In early May, at the British Masters, I found myself taking in a spectator’s perspective of tournament golf on the Friday at The Belfry.
Admittedly, it did feel weird, but listening to all the chatter from that side of the ropes was stimulating and somewhat enlightening. It also allowed me to have some fun trying to sum up those who actually watch golf.
I wouldn’t typically walk around the course after playing. Let me rephrase that. I never walk the course after a round, but I’d had an early tee time that Friday and shot 75 to go with my opening 68 – it was a spur of the moment thing that changed a habit of a lifetime. (By the way, I made the cut and ended up going level par over the final 36 holes.)
After my Friday round I went to the gym and was exercising while watching the golf feed on the TV. The cameraman then panned to an ice-cream truck. ‘Great idea,’ I thought and went out to find the van and grab a soft serve with a chocolate flake dunked in the middle. Clearly a sign from the universe, telling me to be outside.
So, I took a stroll and ended up walking the last five holes with Dean Burmester, Rasmus Hojgaard and Adrian Otaegui.
Yes, my ice cream was sensational, but the highlight was listening to all the chatter among the British spectators. While I walked and watched, I also listened a lot and managed to divide spectators into a couple of categories.
Firstly there are the golf purists. You’ll find these individuals on the signature hole with their camp chairs, binoculars, cooler box and sometimes even an old yardage book. They applaud any shot that finds the green because they know they wouldn’t be able to do so themselves. Come rain or shine they’ll be there.
Then there’s the ‘I could’ve gone pro’ group. These are almost always men nearing their thirties and playing off a handicap between scratch and 14. I had the best time listening to these gents. I listened to how they’d play a shot, how bad some of the pros’ shots were and how they should be strutting the fairways of the DP World Tour. If only it was like that.

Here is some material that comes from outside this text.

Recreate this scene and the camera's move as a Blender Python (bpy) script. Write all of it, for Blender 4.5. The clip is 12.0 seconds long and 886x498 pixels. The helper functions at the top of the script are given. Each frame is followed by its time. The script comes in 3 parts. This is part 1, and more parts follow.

As entertaining as that group was to listen to, my favourite group has to be the families. Seeing parents take their boys and girls to tournaments is incredible. I remember being that young boy myself, seeing some of my golfing heroes and being in complete amazement and awe of them. Seeing the joy on a junior’s face when a player gives him a ball instantly sends me on a trip down memory lane. But hearing the pure joy in their voices also made me somewhat emotional.
I often find myself getting so caught up in ‘being at work’ when I’m at tournaments that I sometimes forget how privileged I am. It took a simple walk around the course and an ice cream to give me some perspective.
It was the reset I needed before a long summer swing. I’m living my dream, one day at a time.